Le krill antarctique (Euphausia superba) en fait partie. La biomasse totale du krill antarctique est estimée à 725 millions de tonnes. De nombreuses espèces en dépendent pour leur survie. Les petits crustacés sont une source principale de nourriture, par exemple pour les phoques et les pingouins. Le krill est sensible à l’augmentation de la température de l’eau. C’est pourquoi ses populations souffrent du réchauffement climatique. L’existence du crustacé est également menacée par la pêche excessive et la pollution marine.

Des pêcheurs sur le navire Kunlun capturent illégalement une morue antarctique géante. Image : New Zealand Defence Force

5. La pêche et pêche illégale

Comme les stocks de poissons diminuent partout, l’intérêt pour le développement de la pêche en Antarctique ne cesse de croître. Sans un contrôle adéquat, l’océan Austral risque de voir ses ressources naturelles surexploitées. Parmi les conséquences possibles de la pêche figurent le déclin des populations de prédateurs, la destruction de l’habitat des animaux marins et la mort d’espèces non ciblées prises dans les filets.

Par exemple, la pêche à la palangre est dangereuse pour les albatros. Cette méthode consiste à placer des lignes secondaires sur une ligne principale en plastique munie de nombreux hameçons pour appâts. Les palangres peuvent mesurer jusqu’à 130 kilomètres de long et être équipées de plus de 20.000 hameçons pour appât.

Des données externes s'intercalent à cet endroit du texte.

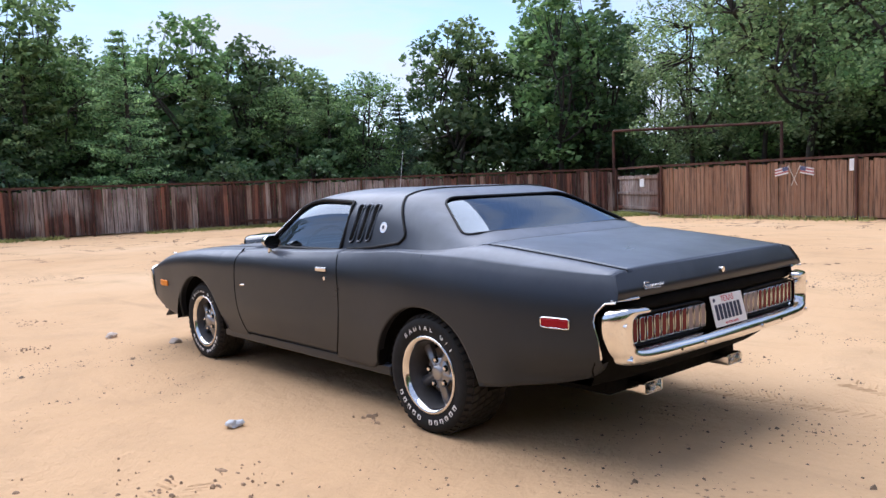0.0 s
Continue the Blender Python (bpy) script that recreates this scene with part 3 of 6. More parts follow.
def woods():
    rng = random.Random(5)

    def row(pts, offs, step, kinds, s0, s1, jitter=1.2):
        L, at = along(pts)
        s = rng.uniform(0, step)
        while s < L:
            p, d = at(s)
            side = Vector((-d.y, d.x, 0))
            q = p + side * (offs + rng.uniform(-jitter, jitter)) + d * rng.uniform(-0.8, 0.8)
            kind = rng.choice(kinds)
            if flag_way(q) or (q - Vector((12.0, 38.6, 0))).length < 3.0 or (q - Vector((33.4, 9.2, 0))).length < 4.0 or (q - Vector((3.6, 31.6, 0))).length < 6.0 or (q - Vector((-6, 29, 0))).length < 2.6 or (q - Vector((-0.8, 28.4, 0))).length < 4.2 or (q - Vector((-14, 24, 0))).length < 2.6:
                s += step
                continue
            nm, lb = {"o": ("oak_tree", OAK), "e": ("elm_tree", ELM), "c": ("cedar_tree", CED), "b": ("bush", BSH)}[kind[0]]
            plant(kind, nm, lb, q.x, q.y, rng.uniform(s0, s1), rng.uniform(0, 6.28), "trees round the yard" if kind[0] != "b" else "bushes round the yard")
            s += step * rng.uniform(0.75, 1.3)
    FAR = ["oak_far", "elm_far", "oak_far"]
    back = [(-27, -1), (-19.6, 6.6), (-8.0, 17.4), (8.0, 33.0)]
    far = [(9.5, 34.6), (21.0, 42.4)]
    row(far, 3.5, 3.4, FAR, 0.68, 0.85)
    row(far, 9.0, 3.8, FAR, 0.80, 0.95, 2)
    row(far, 16.0, 4.2, FAR, 0.9, 1.05, 2)
    row(back, 3.4, 3.3, ["oak_a", "oak_b", "oak_c", "oak_a", "cedar_c"], 0.92, 1.15)
    row(back, 9.0, 3.6, ["oak_far", "elm_far", "cedar_b"], 1.0, 1.2, 2)
    row(back, 6.2, 3.0, FAR, 1.0, 1.25, 1.5)
    row(back, 15.0, 4.0, FAR, 1.15, 1.4, 2)
    north = [(21.0, 46.0), (44.0, 44.0)]
    row(north, 4, 3.2, FAR, 0.85, 1.0)
    row([(12, 50), (52, 54)], 4, 3.8, FAR, 0.95, 1.12, 2)
    row([(40.0, 51.0), (58.0, 42.0)], 3.0, 2.4, FAR, 0.95, 1.15, 1.5)
    row([(40.0, 50.0), (56.0, 42.0)], 2.0, 2.4, ["bush_a"], 1.4, 2.1, 1.5)
    east = [(43.0, 42.0), (38.5, 22.0), (33.0, 10.0)]
    row(east, 3, 3.4, ["oak_far", "elm_far", "oak_c"], 0.75, 0.95)
    row(east, 9, 4.0, FAR, 0.9, 1.1, 2)
    e2 = [(33.0, 9.0), (27.5, -3.5), (26.3, -12.0), (26.3, -24.0)]
    row(e2, 5.0, 2.4, ["cedar_b", "oak_c", "cedar_a", "cedar_c"], 0.70, 0.92)
    row(e2, 7.0, 3.0, ["cedar_a", "oak_far", "elm_far", "cedar_b"], 0.75, 0.95, 1.5)
    row(e2, 5.6, 1.9, ["bush_a"], 1.4, 2.1, 1.0)
    row(e2, 8.5, 2.4, ["bush_a"], 1.5, 2.3, 1.0)
    row(e2, 10.0, 2.3, FAR, 0.68, 0.84, 1.5)
    row(e2, 14.0, 2.3, FAR, 0.72, 0.88, 2)
    s = [(24.5, -27.5), (19, -33.5), (6, -29.0), (-6, -27.5), (-18, -18)]
    row(s, 3.6, 2.6, ["oak_far", "elm_far", "oak_c"], 0.95, 1.2)
    row([(30, -24), (22, -36), (8, -34)], 6.0, 2.4, FAR, 0.90, 1.05, 2)
    row([(30, -24), (22, -36), (8, -34)], 4.0, 2.2, ["bush_a"], 1.5, 2.4, 2)
    row(s, 9.0, 3.6, FAR, 1.15, 1.4, 2)
    row([(-18, -19), (-22.5, -9.0), (-28, -3)], 3.5, 3.0, ["oak_a", "cedar_c", "oak_b"], 0.95, 1.15)
    row([(-24, -16), (-31, -4), (-33, 6)], 4.5, 2.8, ["oak_far", "cedar_b", "oak_far"], 0.95, 1.2)
    # dense growth behind the way out
    row([(-28, -14), (-31, -3), (-29, 5)], 2.0, 1.6, ["bush_a"], 1.7, 2.5, 1.0)
    row([(-30, -14), (-34, -3), (-32, 6)], 4.0, 2.2, FAR, 1.05, 1.3, 1.0)
    # undergrowth
    row(back, 12.5, 2.6, ["bush_a"], 0.7, 1.1)
    row(north, 2.5, 3.0, ["bush_a"], 0.6, 1.0)
    row(east, 2.0, 2.4, ["bush_a"], 0.7, 1.1)
    row(e2, 2.2, 1.9, ["bush_a"], 0.7, 1.1, 0.6)
    row(s, 4.0, 2.2, ["bush_a"], 0.9, 1.5)
    row(s, 7.0, 2.4, ["bush_a"], 1.4, 2.2)
    row(back, 17.0, 2.8, ["bush_a"], 1.4, 2.1)
    row(far, 6.0, 2.6, ["bush_a"], 1.2, 1.8)
    row(north, 7.0, 2.6, ["bush_a"], 1.2, 1.8)
    row(east, 6.0, 2.4, ["bush_a"], 1.2, 1.8)
    # trees that stand out
    plant("big_oak", "spreading_oak_tree", "broad spreading oak with open crown and thick dark trunk", 33.4, 9.2, 1.14, 0.4)
    plant("cedar_a", "cedar_tree", CED, 30.6, 0.1, 1.16, 1.0, "trees round the yard")
    plant("cedar_a", "cedar_tree", CED, 30.2, -2.0, 1.05, 2.4, "trees round the yard")
    plant("cedar_c", "cedar_tree", CED, 29.6, -8.3, 0.9, 0.3, "trees round the yard")
    plant("oak_c", "oak_tree", OAK, -4.6, 32.2, 1.2, 0.7, "trees round the yard")
    plant("oak_b", "oak_tree", OAK, -2.3, 30.6, 1.06, 1.4, "trees round the yard")
    plant("oak_a", "oak_tree", OAK, 5.0, 38.6, 1.25, 1.7, "trees round the yard")
    plant("oak_far", "oak_tree", OAK, 0.5, 36.0, 1.35, 2.7, "trees round the yard")
    plant("oak_b", "oak_tree", OAK, 8.2, 40.8, 1.2, 0.2, "trees round the yard")
    plant("bush_b", "young_tree", "small young tree with yellow green leaves", 11.6, 36.9, 1.12, 0.0)
    plant("bush_b", "young_tree", "small young tree with yellow green leaves", 38.2, 21.0, 0.95, 2.0)
    plant("oak_a", "oak_tree", OAK, 10.2, -27.6, 1.38, 2.2, "trees round the yard")
    plant("oak_b", "oak_tree", OAK, 6.6, -26.4, 1.30, 0.9, "trees round the yard")
    plant("oak_a", "oak_tree", OAK, 16.6, -30.0, 1.16, 0.5, "trees round the yard")
    plant("oak_b", "oak_tree", OAK, 13.6, -31.0, 1.12, 3.4, "trees round the yard")
    plant("oak_far", "oak_tree", OAK, 34.2, 3.6, 0.98, 1.2, "trees round the yard")
    # the wood further off
    r2 = np.random.default_rng(4)
    n = 140000
    an = r2.uniform(0, 2 * math.pi, n)
    R = r2.uniform(47, 56, n)
    cx, cy = 8.0 + np.cos(an) * R * 1.05, 8.0 + np.sin(an) * R * 1.15
    top = 6.8 + 1.2 * np.sin(an * 3 + 1) + 0.9 * np.sin(an * 17) + 0.6 * np.sin(an * 41 + 2)
    top = np.where(cx > 25, top * 0.9, np.where(cx < -8, top * 1.35, top))
    z = r2.uniform(0, 1, n) ** 1.35 * top
    v, q = leaf_quads(np.stack([cx, cy, z], 1), None, 0.31, r2, 0.1, 0.70)
    ob = new("distant_wood", mesh_np("distant_wood", v, q, "farleaf"))
    tagged(ob, "dense dark green wood in the distance", "woodland", kind="stuff")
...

Les oiseaux peuvent se prendre dans de tels hameçons, s’y emmêler et y périr.

La légine antarctique(Dissostichus mawsoni) est, avec la légine australe(Dissostichus eleginoides), pêchée illégalement en grandes quantités ces dernières années au large de l’Antarctique. Elles sont désormais menacées par la surpêche.

Le Traité sur l’Antarctique protège la zone autour du pôle Sud de toute intervention humaine, comme l’extraction de matières premières.

6. L’extraction de minéraux

Le traité, signé il y a plus de 60 ans, stipule que le continent doit être maintenu libre de guerre, d’armes et de déchets nucléaires. Au cours des décennies suivantes, l’Antarctique est devenu la plus grande réserve naturelle du monde grâce à d’autres règles qui ont empêché l’extraction de minéraux et les forages pétroliers. Mais aujourd’hui, le changement climatique met à mal cette protection.

L’intérêt pour les ressources minérales du continent glacé augmente d’année en année, car les réserves des autres continents sont épuisées.

Le continent dispose d’environ 900 gisements de minerais, ainsi que de charbon, de pétrole et d’or. Aujourd’hui, l’exploitation est entravée par l’inlandsis – sa fonte pour faciliter l’accès aux ressources peut endommager les écosystèmes et entraîner une hausse du niveau de la mer.

Il est important de se rappeler que non seulement l’avenir du continent, mais aussi celui du monde entier, dépendent de la résolution des problèmes environnementaux de l’Antarctique.